• _Stated goal_: Skip all pictures, then print the remaining material exactly.

• _Supplied material_:

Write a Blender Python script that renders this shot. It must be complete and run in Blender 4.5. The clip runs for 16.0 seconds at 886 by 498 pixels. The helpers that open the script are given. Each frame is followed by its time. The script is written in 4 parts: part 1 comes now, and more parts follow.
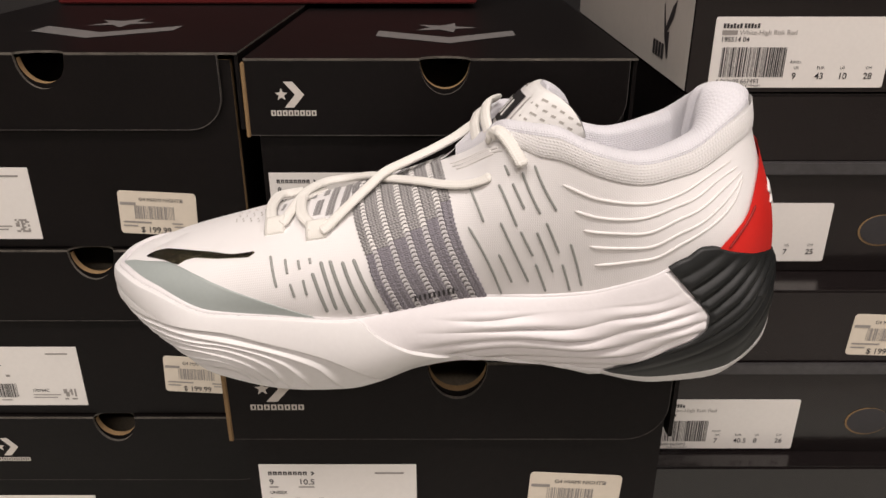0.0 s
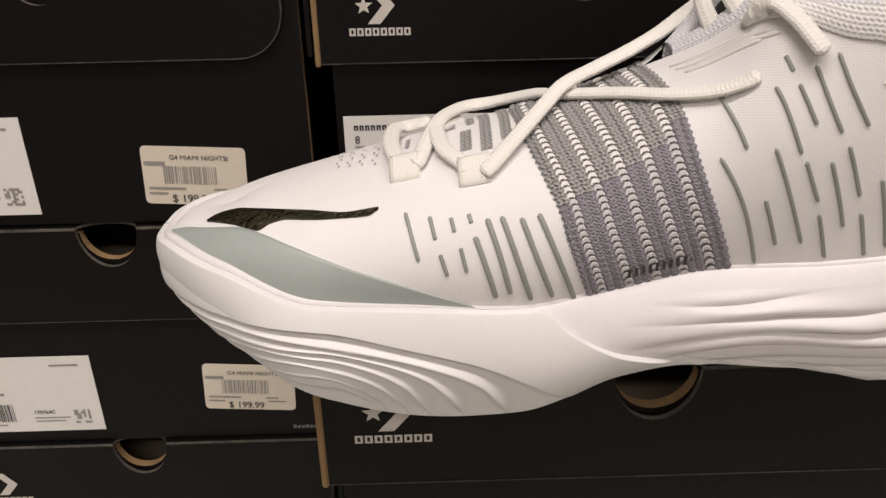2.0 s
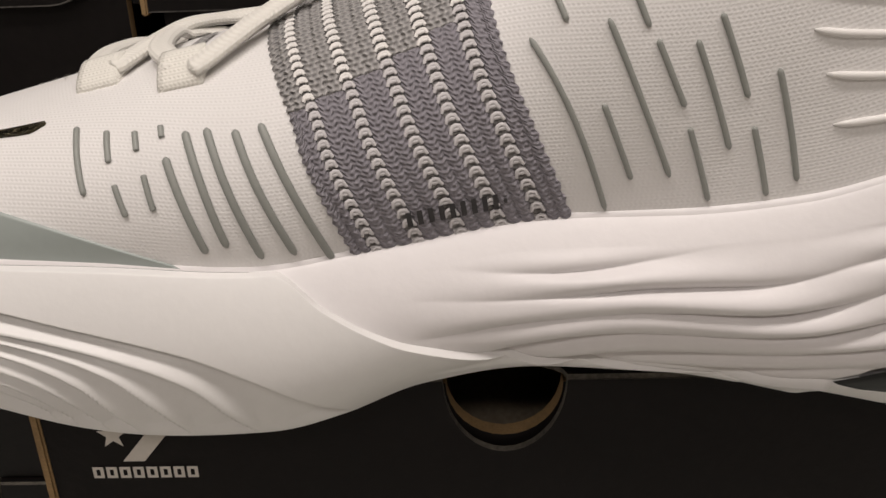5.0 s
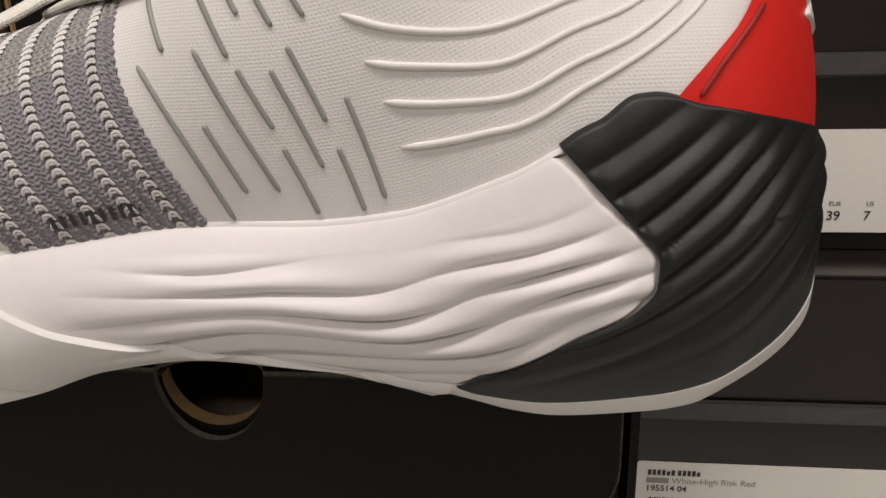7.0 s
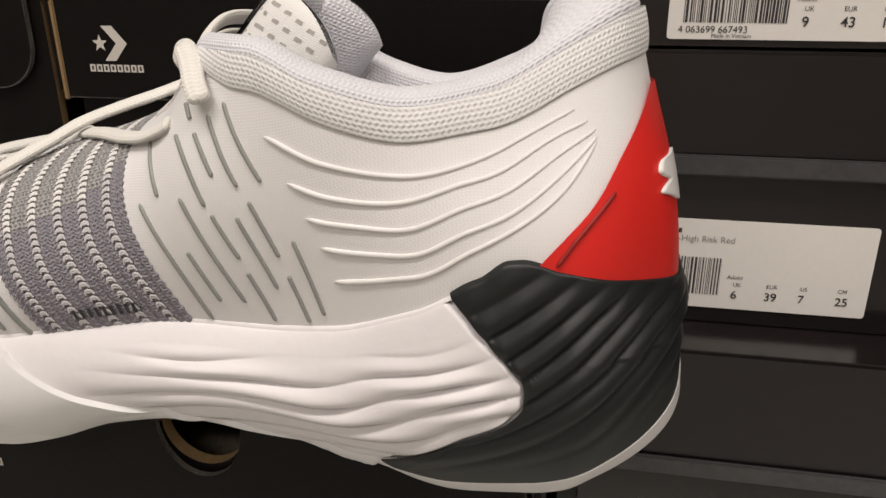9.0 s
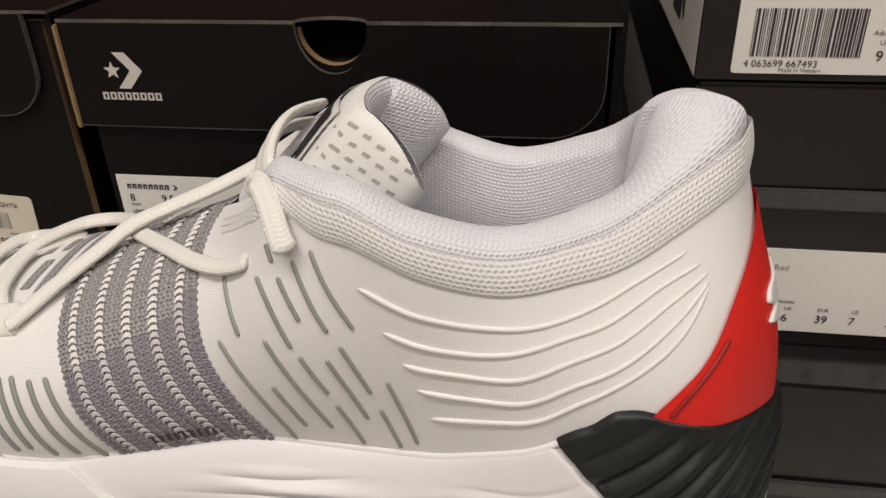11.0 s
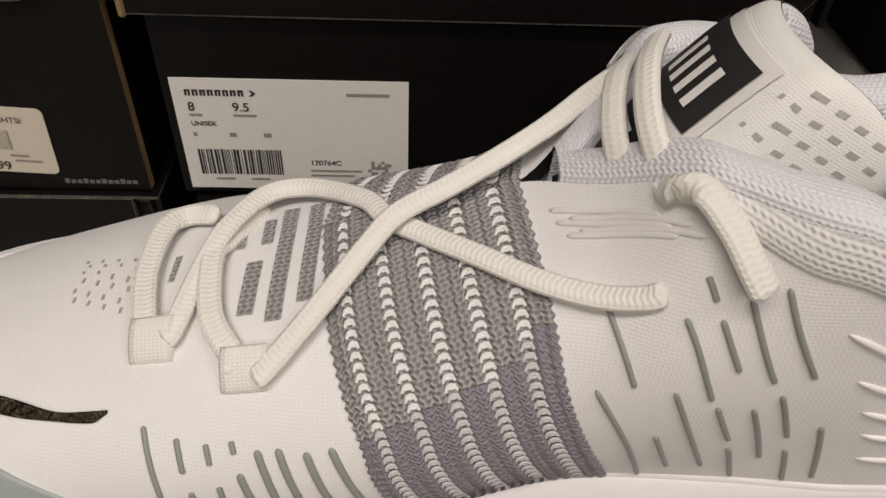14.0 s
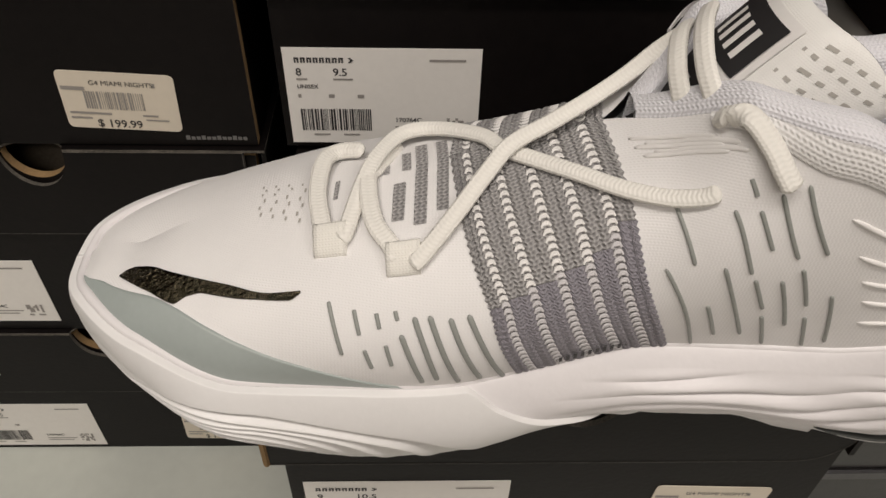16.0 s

• _Reply to the exercise_:
Write a Blender Python script that renders this shot. It must be complete and run in Blender 4.5. The clip runs for 16.0 seconds at 886 by 498 pixels. The helpers that open the script are given. Each frame is followed by its time. The script is written in 4 parts: part 1 comes now, and more parts follow.
0.0 s
2.0 s
5.0 s
7.0 s
9.0 s
11.0 s
14.0 s
16.0 s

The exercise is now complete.